§ REQUIRED TASK
Copy the listing verbatim, excluding any images found in it.

§ INFORMATION SHOWN
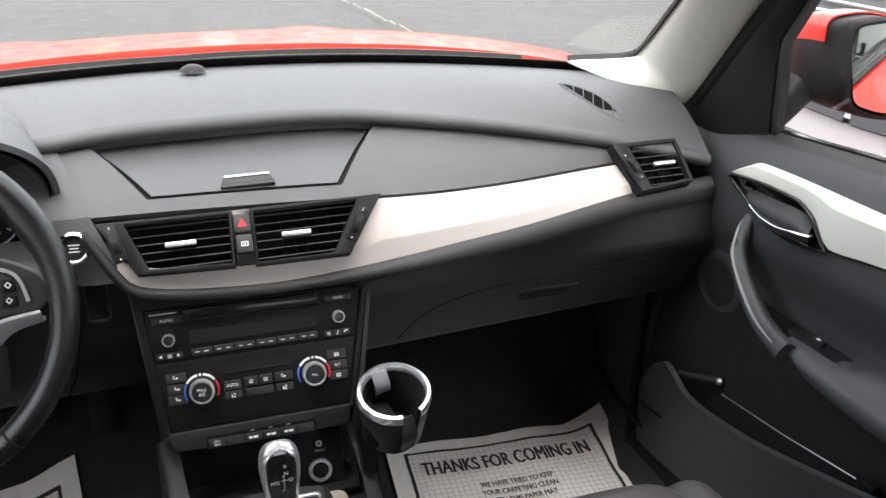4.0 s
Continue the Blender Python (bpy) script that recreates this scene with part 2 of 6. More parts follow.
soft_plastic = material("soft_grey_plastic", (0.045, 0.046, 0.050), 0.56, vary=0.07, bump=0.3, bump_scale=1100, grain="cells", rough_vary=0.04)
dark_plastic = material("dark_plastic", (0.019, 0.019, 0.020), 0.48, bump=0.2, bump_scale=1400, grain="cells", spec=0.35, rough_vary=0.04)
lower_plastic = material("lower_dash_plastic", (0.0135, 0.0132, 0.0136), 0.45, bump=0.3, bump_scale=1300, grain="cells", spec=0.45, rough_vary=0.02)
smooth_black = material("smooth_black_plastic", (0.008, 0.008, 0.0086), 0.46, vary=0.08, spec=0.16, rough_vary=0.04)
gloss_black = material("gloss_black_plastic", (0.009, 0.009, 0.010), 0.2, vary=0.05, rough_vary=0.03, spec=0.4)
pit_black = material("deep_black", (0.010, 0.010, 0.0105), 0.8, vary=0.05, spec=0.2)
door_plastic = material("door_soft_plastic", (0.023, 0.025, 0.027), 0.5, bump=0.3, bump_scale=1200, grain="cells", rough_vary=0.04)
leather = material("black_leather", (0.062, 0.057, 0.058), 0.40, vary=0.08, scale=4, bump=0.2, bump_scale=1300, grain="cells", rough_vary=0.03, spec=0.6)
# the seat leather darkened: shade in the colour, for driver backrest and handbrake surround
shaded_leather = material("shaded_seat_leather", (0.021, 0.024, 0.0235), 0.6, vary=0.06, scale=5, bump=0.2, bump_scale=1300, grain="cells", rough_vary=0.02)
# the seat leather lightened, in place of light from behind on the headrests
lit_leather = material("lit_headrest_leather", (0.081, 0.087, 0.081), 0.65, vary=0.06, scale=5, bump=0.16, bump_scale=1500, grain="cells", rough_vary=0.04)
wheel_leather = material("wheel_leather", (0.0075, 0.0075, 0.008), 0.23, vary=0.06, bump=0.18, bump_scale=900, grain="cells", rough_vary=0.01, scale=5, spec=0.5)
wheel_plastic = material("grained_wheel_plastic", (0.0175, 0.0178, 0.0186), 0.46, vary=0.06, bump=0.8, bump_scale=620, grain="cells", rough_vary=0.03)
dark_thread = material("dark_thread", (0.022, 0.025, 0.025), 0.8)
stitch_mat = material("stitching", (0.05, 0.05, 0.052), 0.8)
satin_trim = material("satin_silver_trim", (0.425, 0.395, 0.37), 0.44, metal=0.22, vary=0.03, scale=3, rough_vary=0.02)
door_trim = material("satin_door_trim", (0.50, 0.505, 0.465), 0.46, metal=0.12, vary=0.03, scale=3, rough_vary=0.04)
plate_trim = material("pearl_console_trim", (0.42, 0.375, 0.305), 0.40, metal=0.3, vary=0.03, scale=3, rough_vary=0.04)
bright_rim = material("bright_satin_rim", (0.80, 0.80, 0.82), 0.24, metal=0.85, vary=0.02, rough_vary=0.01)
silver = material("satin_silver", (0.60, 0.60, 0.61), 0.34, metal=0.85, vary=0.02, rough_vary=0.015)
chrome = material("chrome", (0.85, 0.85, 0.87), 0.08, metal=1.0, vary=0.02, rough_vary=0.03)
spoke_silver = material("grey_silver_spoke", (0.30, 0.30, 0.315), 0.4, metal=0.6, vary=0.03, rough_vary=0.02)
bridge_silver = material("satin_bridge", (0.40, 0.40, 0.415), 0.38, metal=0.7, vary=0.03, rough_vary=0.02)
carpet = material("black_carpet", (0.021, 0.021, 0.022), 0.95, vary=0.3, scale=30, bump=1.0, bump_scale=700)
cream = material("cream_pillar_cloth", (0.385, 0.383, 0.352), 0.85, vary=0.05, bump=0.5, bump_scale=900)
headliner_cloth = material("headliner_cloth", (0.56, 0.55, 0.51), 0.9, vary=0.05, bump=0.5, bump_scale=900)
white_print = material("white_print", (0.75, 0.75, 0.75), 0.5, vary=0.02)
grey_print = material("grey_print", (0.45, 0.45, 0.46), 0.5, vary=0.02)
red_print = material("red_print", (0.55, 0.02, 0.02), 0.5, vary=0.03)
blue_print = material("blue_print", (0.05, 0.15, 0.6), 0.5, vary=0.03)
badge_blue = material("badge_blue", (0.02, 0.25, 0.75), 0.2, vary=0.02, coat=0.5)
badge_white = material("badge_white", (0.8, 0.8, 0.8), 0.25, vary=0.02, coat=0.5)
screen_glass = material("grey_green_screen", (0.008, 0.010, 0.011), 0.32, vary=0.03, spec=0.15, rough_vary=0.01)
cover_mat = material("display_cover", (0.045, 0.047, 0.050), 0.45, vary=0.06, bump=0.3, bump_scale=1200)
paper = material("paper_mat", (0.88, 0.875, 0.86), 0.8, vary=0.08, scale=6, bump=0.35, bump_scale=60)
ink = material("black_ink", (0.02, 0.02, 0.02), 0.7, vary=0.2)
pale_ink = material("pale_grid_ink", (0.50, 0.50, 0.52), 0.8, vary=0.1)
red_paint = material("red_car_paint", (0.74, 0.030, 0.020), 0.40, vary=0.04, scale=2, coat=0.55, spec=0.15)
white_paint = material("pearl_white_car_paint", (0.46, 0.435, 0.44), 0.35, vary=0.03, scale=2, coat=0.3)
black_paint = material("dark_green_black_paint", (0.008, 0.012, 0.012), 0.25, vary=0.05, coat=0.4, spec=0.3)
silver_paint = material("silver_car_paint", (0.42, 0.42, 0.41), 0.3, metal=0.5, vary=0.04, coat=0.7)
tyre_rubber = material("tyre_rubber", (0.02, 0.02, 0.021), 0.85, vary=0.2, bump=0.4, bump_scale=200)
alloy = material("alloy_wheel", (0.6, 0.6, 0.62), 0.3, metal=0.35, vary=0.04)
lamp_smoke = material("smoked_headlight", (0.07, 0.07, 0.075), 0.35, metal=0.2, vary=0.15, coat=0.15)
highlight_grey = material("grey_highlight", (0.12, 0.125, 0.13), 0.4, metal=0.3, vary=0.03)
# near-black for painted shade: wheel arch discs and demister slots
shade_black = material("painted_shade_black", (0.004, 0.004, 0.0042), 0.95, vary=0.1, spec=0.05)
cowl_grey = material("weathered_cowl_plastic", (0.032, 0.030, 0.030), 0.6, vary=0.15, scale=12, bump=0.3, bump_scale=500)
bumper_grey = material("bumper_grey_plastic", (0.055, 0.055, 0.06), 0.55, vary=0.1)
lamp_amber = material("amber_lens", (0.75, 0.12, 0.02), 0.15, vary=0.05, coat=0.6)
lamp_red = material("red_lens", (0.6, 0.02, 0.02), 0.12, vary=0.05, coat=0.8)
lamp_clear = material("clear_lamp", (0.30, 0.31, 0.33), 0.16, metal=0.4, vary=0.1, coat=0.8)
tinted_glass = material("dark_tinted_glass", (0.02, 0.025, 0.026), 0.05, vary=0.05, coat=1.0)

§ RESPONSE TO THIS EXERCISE
4.0 s
Continue the Blender Python (bpy) script that recreates this scene with part 2 of 6. More parts follow.
soft_plastic = material("soft_grey_plastic", (0.045, 0.046, 0.050), 0.56, vary=0.07, bump=0.3, bump_scale=1100, grain="cells", rough_vary=0.04)
dark_plastic = material("dark_plastic", (0.019, 0.019, 0.020), 0.48, bump=0.2, bump_scale=1400, grain="cells", spec=0.35, rough_vary=0.04)
lower_plastic = material("lower_dash_plastic", (0.0135, 0.0132, 0.0136), 0.45, bump=0.3, bump_scale=1300, grain="cells", spec=0.45, rough_vary=0.02)
smooth_black = material("smooth_black_plastic", (0.008, 0.008, 0.0086), 0.46, vary=0.08, spec=0.16, rough_vary=0.04)
gloss_black = material("gloss_black_plastic", (0.009, 0.009, 0.010), 0.2, vary=0.05, rough_vary=0.03, spec=0.4)
pit_black = material("deep_black", (0.010, 0.010, 0.0105), 0.8, vary=0.05, spec=0.2)
door_plastic = material("door_soft_plastic", (0.023, 0.025, 0.027), 0.5, bump=0.3, bump_scale=1200, grain="cells", rough_vary=0.04)
leather = material("black_leather", (0.062, 0.057, 0.058), 0.40, vary=0.08, scale=4, bump=0.2, bump_scale=1300, grain="cells", rough_vary=0.03, spec=0.6)
# the seat leather darkened: shade in the colour, for driver backrest and handbrake surround
shaded_leather = material("shaded_seat_leather", (0.021, 0.024, 0.0235), 0.6, vary=0.06, scale=5, bump=0.2, bump_scale=1300, grain="cells", rough_vary=0.02)
# the seat leather lightened, in place of light from behind on the headrests
lit_leather = material("lit_headrest_leather", (0.081, 0.087, 0.081), 0.65, vary=0.06, scale=5, bump=0.16, bump_scale=1500, grain="cells", rough_vary=0.04)
wheel_leather = material("wheel_leather", (0.0075, 0.0075, 0.008), 0.23, vary=0.06, bump=0.18, bump_scale=900, grain="cells", rough_vary=0.01, scale=5, spec=0.5)
wheel_plastic = material("grained_wheel_plastic", (0.0175, 0.0178, 0.0186), 0.46, vary=0.06, bump=0.8, bump_scale=620, grain="cells", rough_vary=0.03)
dark_thread = material("dark_thread", (0.022, 0.025, 0.025), 0.8)
stitch_mat = material("stitching", (0.05, 0.05, 0.052), 0.8)
satin_trim = material("satin_silver_trim", (0.425, 0.395, 0.37), 0.44, metal=0.22, vary=0.03, scale=3, rough_vary=0.02)
door_trim = material("satin_door_trim", (0.50, 0.505, 0.465), 0.46, metal=0.12, vary=0.03, scale=3, rough_vary=0.04)
plate_trim = material("pearl_console_trim", (0.42, 0.375, 0.305), 0.40, metal=0.3, vary=0.03, scale=3, rough_vary=0.04)
bright_rim = material("bright_satin_rim", (0.80, 0.80, 0.82), 0.24, metal=0.85, vary=0.02, rough_vary=0.01)
silver = material("satin_silver", (0.60, 0.60, 0.61), 0.34, metal=0.85, vary=0.02, rough_vary=0.015)
chrome = material("chrome", (0.85, 0.85, 0.87), 0.08, metal=1.0, vary=0.02, rough_vary=0.03)
spoke_silver = material("grey_silver_spoke", (0.30, 0.30, 0.315), 0.4, metal=0.6, vary=0.03, rough_vary=0.02)
bridge_silver = material("satin_bridge", (0.40, 0.40, 0.415), 0.38, metal=0.7, vary=0.03, rough_vary=0.02)
carpet = material("black_carpet", (0.021, 0.021, 0.022), 0.95, vary=0.3, scale=30, bump=1.0, bump_scale=700)
cream = material("cream_pillar_cloth", (0.385, 0.383, 0.352), 0.85, vary=0.05, bump=0.5, bump_scale=900)
headliner_cloth = material("headliner_cloth", (0.56, 0.55, 0.51), 0.9, vary=0.05, bump=0.5, bump_scale=900)
white_print = material("white_print", (0.75, 0.75, 0.75), 0.5, vary=0.02)
grey_print = material("grey_print", (0.45, 0.45, 0.46), 0.5, vary=0.02)
red_print = material("red_print", (0.55, 0.02, 0.02), 0.5, vary=0.03)
blue_print = material("blue_print", (0.05, 0.15, 0.6), 0.5, vary=0.03)
badge_blue = material("badge_blue", (0.02, 0.25, 0.75), 0.2, vary=0.02, coat=0.5)
badge_white = material("badge_white", (0.8, 0.8, 0.8), 0.25, vary=0.02, coat=0.5)
screen_glass = material("grey_green_screen", (0.008, 0.010, 0.011), 0.32, vary=0.03, spec=0.15, rough_vary=0.01)
cover_mat = material("display_cover", (0.045, 0.047, 0.050), 0.45, vary=0.06, bump=0.3, bump_scale=1200)
paper = material("paper_mat", (0.88, 0.875, 0.86), 0.8, vary=0.08, scale=6, bump=0.35, bump_scale=60)
ink = material("black_ink", (0.02, 0.02, 0.02), 0.7, vary=0.2)
pale_ink = material("pale_grid_ink", (0.50, 0.50, 0.52), 0.8, vary=0.1)
red_paint = material("red_car_paint", (0.74, 0.030, 0.020), 0.40, vary=0.04, scale=2, coat=0.55, spec=0.15)
white_paint = material("pearl_white_car_paint", (0.46, 0.435, 0.44), 0.35, vary=0.03, scale=2, coat=0.3)
black_paint = material("dark_green_black_paint", (0.008, 0.012, 0.012), 0.25, vary=0.05, coat=0.4, spec=0.3)
silver_paint = material("silver_car_paint", (0.42, 0.42, 0.41), 0.3, metal=0.5, vary=0.04, coat=0.7)
tyre_rubber = material("tyre_rubber", (0.02, 0.02, 0.021), 0.85, vary=0.2, bump=0.4, bump_scale=200)
alloy = material("alloy_wheel", (0.6, 0.6, 0.62), 0.3, metal=0.35, vary=0.04)
lamp_smoke = material("smoked_headlight", (0.07, 0.07, 0.075), 0.35, metal=0.2, vary=0.15, coat=0.15)
highlight_grey = material("grey_highlight", (0.12, 0.125, 0.13), 0.4, metal=0.3, vary=0.03)
# near-black for painted shade: wheel arch discs and demister slots
shade_black = material("painted_shade_black", (0.004, 0.004, 0.0042), 0.95, vary=0.1, spec=0.05)
cowl_grey = material("weathered_cowl_plastic", (0.032, 0.030, 0.030), 0.6, vary=0.15, scale=12, bump=0.3, bump_scale=500)
bumper_grey = material("bumper_grey_plastic", (0.055, 0.055, 0.06), 0.55, vary=0.1)
lamp_amber = material("amber_lens", (0.75, 0.12, 0.02), 0.15, vary=0.05, coat=0.6)
lamp_red = material("red_lens", (0.6, 0.02, 0.02), 0.12, vary=0.05, coat=0.8)
lamp_clear = material("clear_lamp", (0.30, 0.31, 0.33), 0.16, metal=0.4, vary=0.1, coat=0.8)
tinted_glass = material("dark_tinted_glass", (0.02, 0.025, 0.026), 0.05, vary=0.05, coat=1.0)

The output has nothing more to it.